Stated task: From the listing that follows, output everything exactly except the pictures.

Collected data:

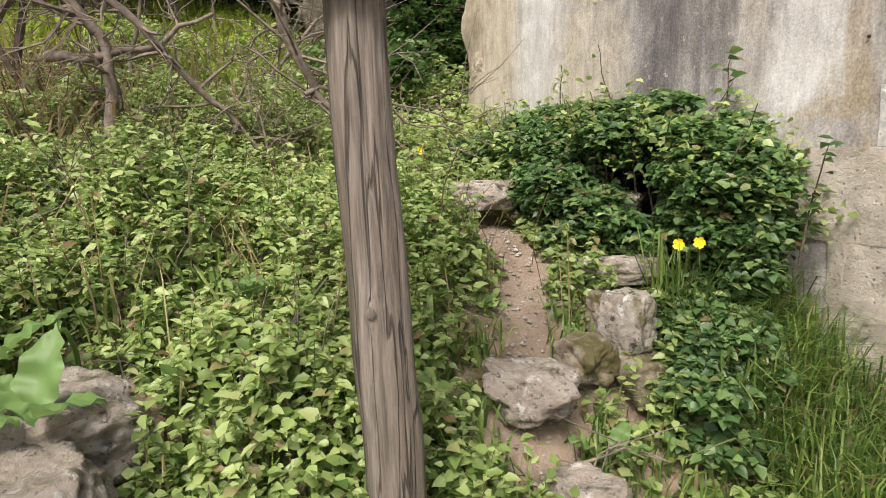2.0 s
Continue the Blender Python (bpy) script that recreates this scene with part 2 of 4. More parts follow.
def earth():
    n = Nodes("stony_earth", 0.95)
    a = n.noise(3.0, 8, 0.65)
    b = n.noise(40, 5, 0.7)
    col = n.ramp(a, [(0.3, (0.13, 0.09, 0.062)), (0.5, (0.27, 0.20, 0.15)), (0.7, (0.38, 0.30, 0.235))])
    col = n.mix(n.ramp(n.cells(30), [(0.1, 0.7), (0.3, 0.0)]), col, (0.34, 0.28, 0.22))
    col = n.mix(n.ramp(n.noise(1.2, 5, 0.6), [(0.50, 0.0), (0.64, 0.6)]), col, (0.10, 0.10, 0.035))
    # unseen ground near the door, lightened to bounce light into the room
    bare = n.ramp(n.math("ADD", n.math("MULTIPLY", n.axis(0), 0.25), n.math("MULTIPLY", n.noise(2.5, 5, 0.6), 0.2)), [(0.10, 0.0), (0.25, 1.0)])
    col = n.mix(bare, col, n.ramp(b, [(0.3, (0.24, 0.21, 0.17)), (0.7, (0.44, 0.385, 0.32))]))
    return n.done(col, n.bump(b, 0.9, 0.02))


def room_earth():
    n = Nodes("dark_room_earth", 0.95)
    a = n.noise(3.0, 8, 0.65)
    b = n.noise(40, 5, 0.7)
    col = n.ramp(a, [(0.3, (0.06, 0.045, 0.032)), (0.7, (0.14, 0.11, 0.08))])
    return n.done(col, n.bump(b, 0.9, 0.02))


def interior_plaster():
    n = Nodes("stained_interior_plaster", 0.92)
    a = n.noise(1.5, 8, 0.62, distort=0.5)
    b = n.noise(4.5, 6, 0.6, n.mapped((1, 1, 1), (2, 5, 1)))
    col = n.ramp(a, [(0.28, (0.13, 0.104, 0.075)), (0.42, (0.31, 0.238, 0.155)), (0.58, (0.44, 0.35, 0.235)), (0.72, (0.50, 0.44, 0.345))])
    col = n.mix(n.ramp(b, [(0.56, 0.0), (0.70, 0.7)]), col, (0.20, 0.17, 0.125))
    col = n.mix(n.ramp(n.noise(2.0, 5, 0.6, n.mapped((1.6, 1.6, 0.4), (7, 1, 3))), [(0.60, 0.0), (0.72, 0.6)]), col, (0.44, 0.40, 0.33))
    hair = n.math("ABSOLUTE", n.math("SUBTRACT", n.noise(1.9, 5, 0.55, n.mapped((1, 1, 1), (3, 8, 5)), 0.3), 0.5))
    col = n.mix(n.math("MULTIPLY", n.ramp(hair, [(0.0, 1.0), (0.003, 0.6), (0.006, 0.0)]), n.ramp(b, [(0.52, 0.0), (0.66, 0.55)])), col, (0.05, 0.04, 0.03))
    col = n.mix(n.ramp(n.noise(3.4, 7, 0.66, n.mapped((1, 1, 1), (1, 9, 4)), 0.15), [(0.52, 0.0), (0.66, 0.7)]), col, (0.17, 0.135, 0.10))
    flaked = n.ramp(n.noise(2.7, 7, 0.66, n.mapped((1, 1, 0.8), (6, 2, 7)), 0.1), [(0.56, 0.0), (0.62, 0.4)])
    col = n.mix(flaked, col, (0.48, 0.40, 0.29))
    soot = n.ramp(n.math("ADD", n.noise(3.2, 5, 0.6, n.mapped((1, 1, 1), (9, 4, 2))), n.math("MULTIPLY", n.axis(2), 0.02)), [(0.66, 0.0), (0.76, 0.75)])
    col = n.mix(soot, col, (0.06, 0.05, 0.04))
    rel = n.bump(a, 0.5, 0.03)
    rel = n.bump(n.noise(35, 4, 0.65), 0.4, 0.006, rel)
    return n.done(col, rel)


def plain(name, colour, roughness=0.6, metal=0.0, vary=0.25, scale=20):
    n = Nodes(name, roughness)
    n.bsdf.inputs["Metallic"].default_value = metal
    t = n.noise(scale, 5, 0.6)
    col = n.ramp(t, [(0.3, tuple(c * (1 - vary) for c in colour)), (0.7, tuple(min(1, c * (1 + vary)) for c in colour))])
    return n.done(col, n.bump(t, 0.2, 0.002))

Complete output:
2.0 s
Continue the Blender Python (bpy) script that recreates this scene with part 2 of 4. More parts follow.
def earth():
    n = Nodes("stony_earth", 0.95)
    a = n.noise(3.0, 8, 0.65)
    b = n.noise(40, 5, 0.7)
    col = n.ramp(a, [(0.3, (0.13, 0.09, 0.062)), (0.5, (0.27, 0.20, 0.15)), (0.7, (0.38, 0.30, 0.235))])
    col = n.mix(n.ramp(n.cells(30), [(0.1, 0.7), (0.3, 0.0)]), col, (0.34, 0.28, 0.22))
    col = n.mix(n.ramp(n.noise(1.2, 5, 0.6), [(0.50, 0.0), (0.64, 0.6)]), col, (0.10, 0.10, 0.035))
    # unseen ground near the door, lightened to bounce light into the room
    bare = n.ramp(n.math("ADD", n.math("MULTIPLY", n.axis(0), 0.25), n.math("MULTIPLY", n.noise(2.5, 5, 0.6), 0.2)), [(0.10, 0.0), (0.25, 1.0)])
    col = n.mix(bare, col, n.ramp(b, [(0.3, (0.24, 0.21, 0.17)), (0.7, (0.44, 0.385, 0.32))]))
    return n.done(col, n.bump(b, 0.9, 0.02))


def room_earth():
    n = Nodes("dark_room_earth", 0.95)
    a = n.noise(3.0, 8, 0.65)
    b = n.noise(40, 5, 0.7)
    col = n.ramp(a, [(0.3, (0.06, 0.045, 0.032)), (0.7, (0.14, 0.11, 0.08))])
    return n.done(col, n.bump(b, 0.9, 0.02))


def interior_plaster():
    n = Nodes("stained_interior_plaster", 0.92)
    a = n.noise(1.5, 8, 0.62, distort=0.5)
    b = n.noise(4.5, 6, 0.6, n.mapped((1, 1, 1), (2, 5, 1)))
    col = n.ramp(a, [(0.28, (0.13, 0.104, 0.075)), (0.42, (0.31, 0.238, 0.155)), (0.58, (0.44, 0.35, 0.235)), (0.72, (0.50, 0.44, 0.345))])
    col = n.mix(n.ramp(b, [(0.56, 0.0), (0.70, 0.7)]), col, (0.20, 0.17, 0.125))
    col = n.mix(n.ramp(n.noise(2.0, 5, 0.6, n.mapped((1.6, 1.6, 0.4), (7, 1, 3))), [(0.60, 0.0), (0.72, 0.6)]), col, (0.44, 0.40, 0.33))
    hair = n.math("ABSOLUTE", n.math("SUBTRACT", n.noise(1.9, 5, 0.55, n.mapped((1, 1, 1), (3, 8, 5)), 0.3), 0.5))
    col = n.mix(n.math("MULTIPLY", n.ramp(hair, [(0.0, 1.0), (0.003, 0.6), (0.006, 0.0)]), n.ramp(b, [(0.52, 0.0), (0.66, 0.55)])), col, (0.05, 0.04, 0.03))
    col = n.mix(n.ramp(n.noise(3.4, 7, 0.66, n.mapped((1, 1, 1), (1, 9, 4)), 0.15), [(0.52, 0.0), (0.66, 0.7)]), col, (0.17, 0.135, 0.10))
    flaked = n.ramp(n.noise(2.7, 7, 0.66, n.mapped((1, 1, 0.8), (6, 2, 7)), 0.1), [(0.56, 0.0), (0.62, 0.4)])
    col = n.mix(flaked, col, (0.48, 0.40, 0.29))
    soot = n.ramp(n.math("ADD", n.noise(3.2, 5, 0.6, n.mapped((1, 1, 1), (9, 4, 2))), n.math("MULTIPLY", n.axis(2), 0.02)), [(0.66, 0.0), (0.76, 0.75)])
    col = n.mix(soot, col, (0.06, 0.05, 0.04))
    rel = n.bump(a, 0.5, 0.03)
    rel = n.bump(n.noise(35, 4, 0.65), 0.4, 0.006, rel)
    return n.done(col, rel)


def plain(name, colour, roughness=0.6, metal=0.0, vary=0.25, scale=20):
    n = Nodes(name, roughness)
    n.bsdf.inputs["Metallic"].default_value = metal
    t = n.noise(scale, 5, 0.6)
    col = n.ramp(t, [(0.3, tuple(c * (1 - vary) for c in colour)), (0.7, tuple(min(1, c * (1 + vary)) for c in colour))])
    return n.done(col, n.bump(t, 0.2, 0.002))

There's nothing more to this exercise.